The obviously falsified "documents" including a crude photocopied, entirely incorrect in every way window sticker and "Yenko stamped" owners manual hardly make it a bona-fide Yenko car. To me, they only add to the questionability of this car and it's owner. If the car was anything, even a "regular" non-Yenko COPO, why would the owner refuse giving out the rear end codes etc? The car looks like it
could be a COPO, but again, why not just advertise it as such and get the honest money it would bring?
So many things about this car just don't add up. The description claims it's been in "it's current state for many years" which seems to me like an obvious cover for the fact that it was probably recently striped and Yenko badged.

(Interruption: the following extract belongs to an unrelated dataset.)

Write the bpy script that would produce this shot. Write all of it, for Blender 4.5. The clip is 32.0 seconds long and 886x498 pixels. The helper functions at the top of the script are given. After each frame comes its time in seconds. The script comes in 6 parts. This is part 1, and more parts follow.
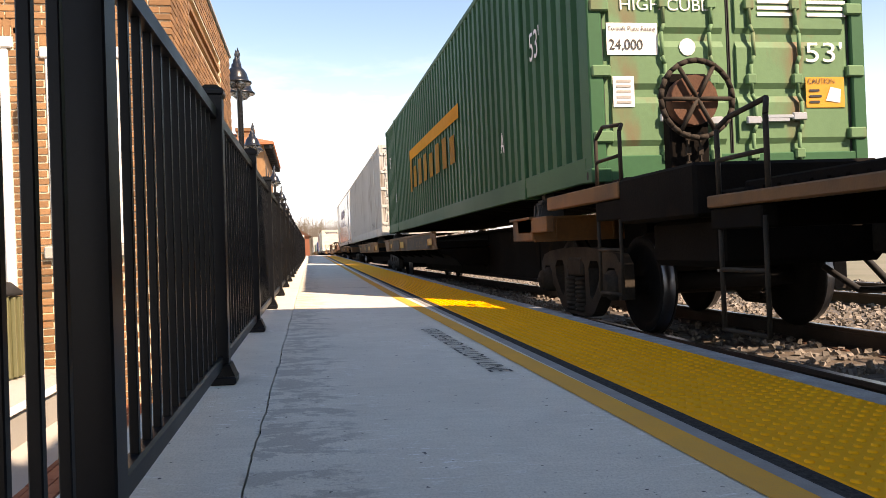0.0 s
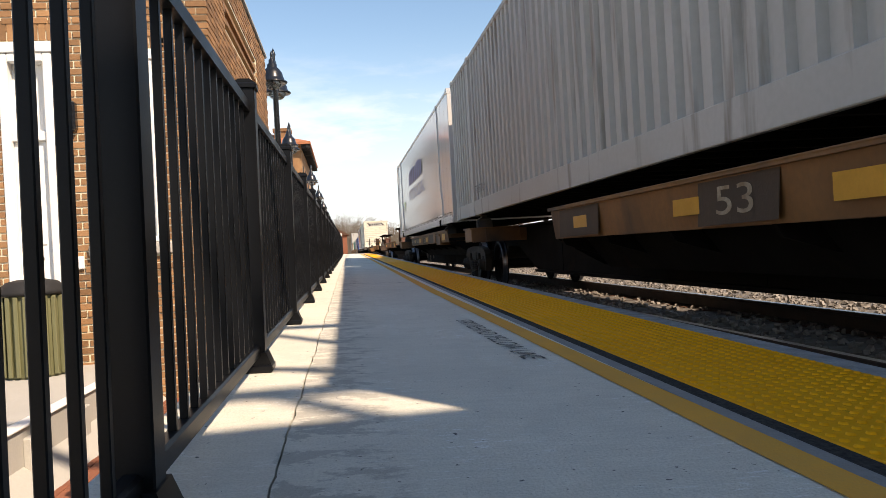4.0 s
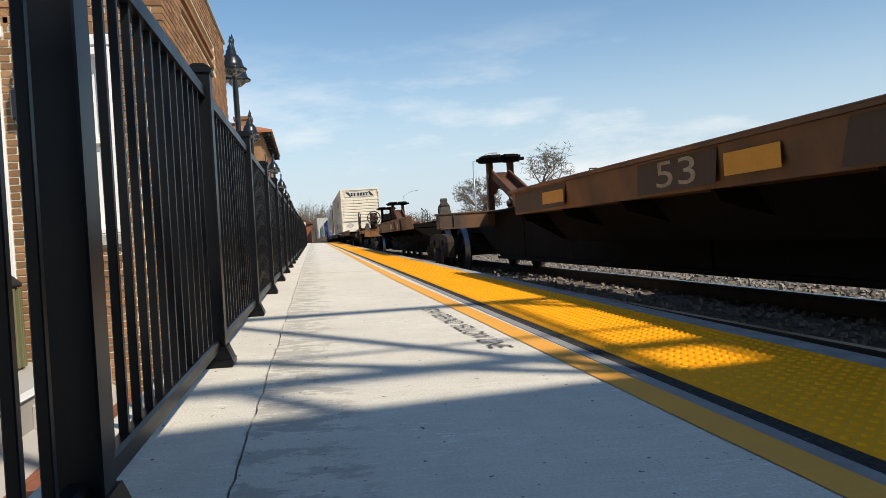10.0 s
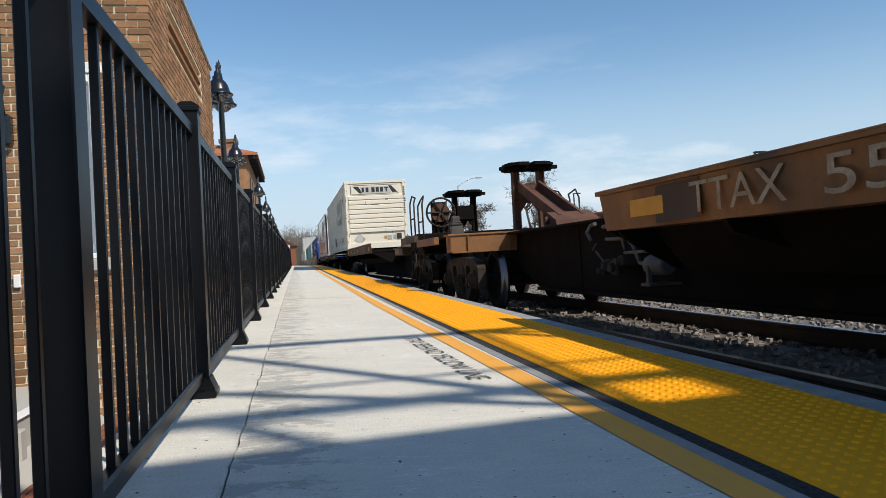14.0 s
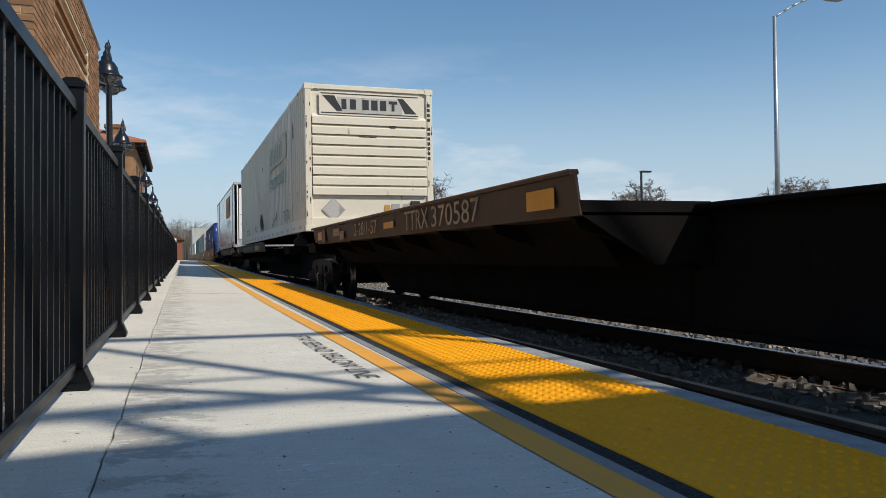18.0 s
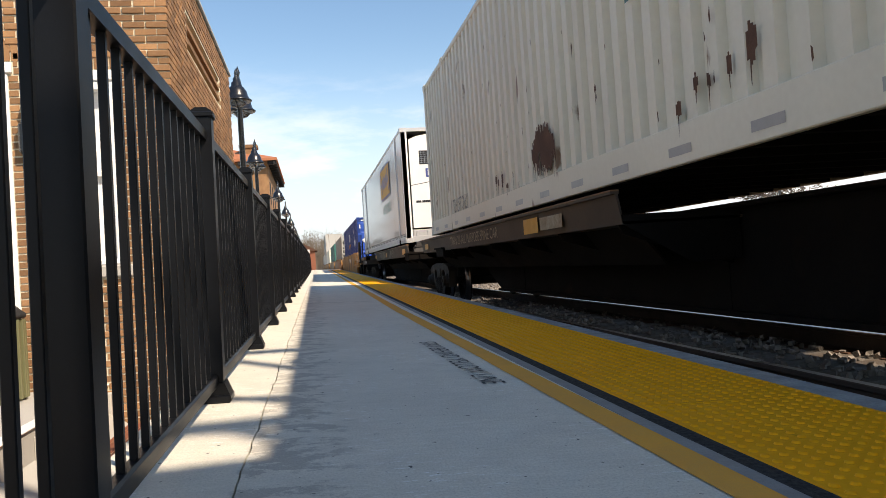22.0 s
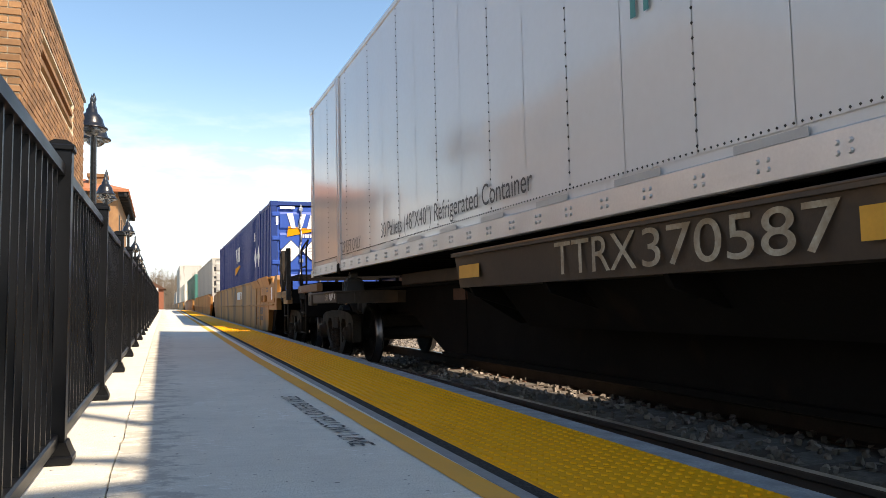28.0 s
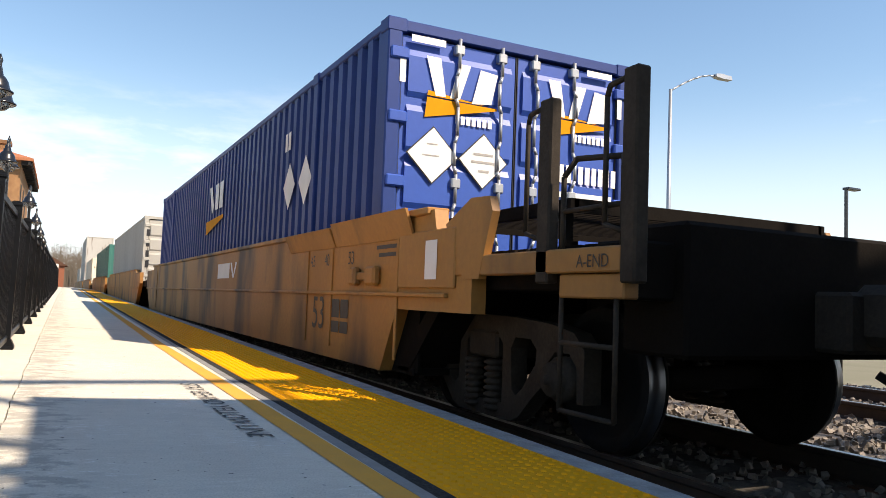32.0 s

To me, the Yenko stripes and emblems are look noticeably "fresher" than the rest of the car. Also, if it was always a Yenko...where are the extra holes in the tail pan for the 427 emblems? Why fill those and drill new ones dead center to put a flat emblem on an angled surface? Where are the fender 427s and why are the fender crests lower than any other I've ever seen? Why paint a "properly stored" 7500 mile car a different color and replace the original stripes with sad looking fatty repros? Why pitch the original Yenko emblems in favor of fresh Taiwan repros, while the rest of the car remains "untouched?" It just doesn't make any sense to me, other than if you consider the car a fake and assume they were added to bring in the big $$$.
Best case scenario...the car is a real COPO from who know's where, and back in the 70s during it's racing heyday, it got an L-88 crate added in place of it's L-72, or maybe just aluminum heads added to the original #'s block, which would support the #'s matching claim. Then, sometime after people became more aware of the significance of Yenko cars, and someone read the 1987 MCR interview article, a regular COPO was mistaken as a one off Yenko L-88, was repainted blue and badged as such. But even that is tough to belive judging by the emblems and stripe kit used, but that's about the most believable story I could swallow given what I see in the pics today.
Anyone else just plain put off by this guy's ebay story...and blatantly fake documentation?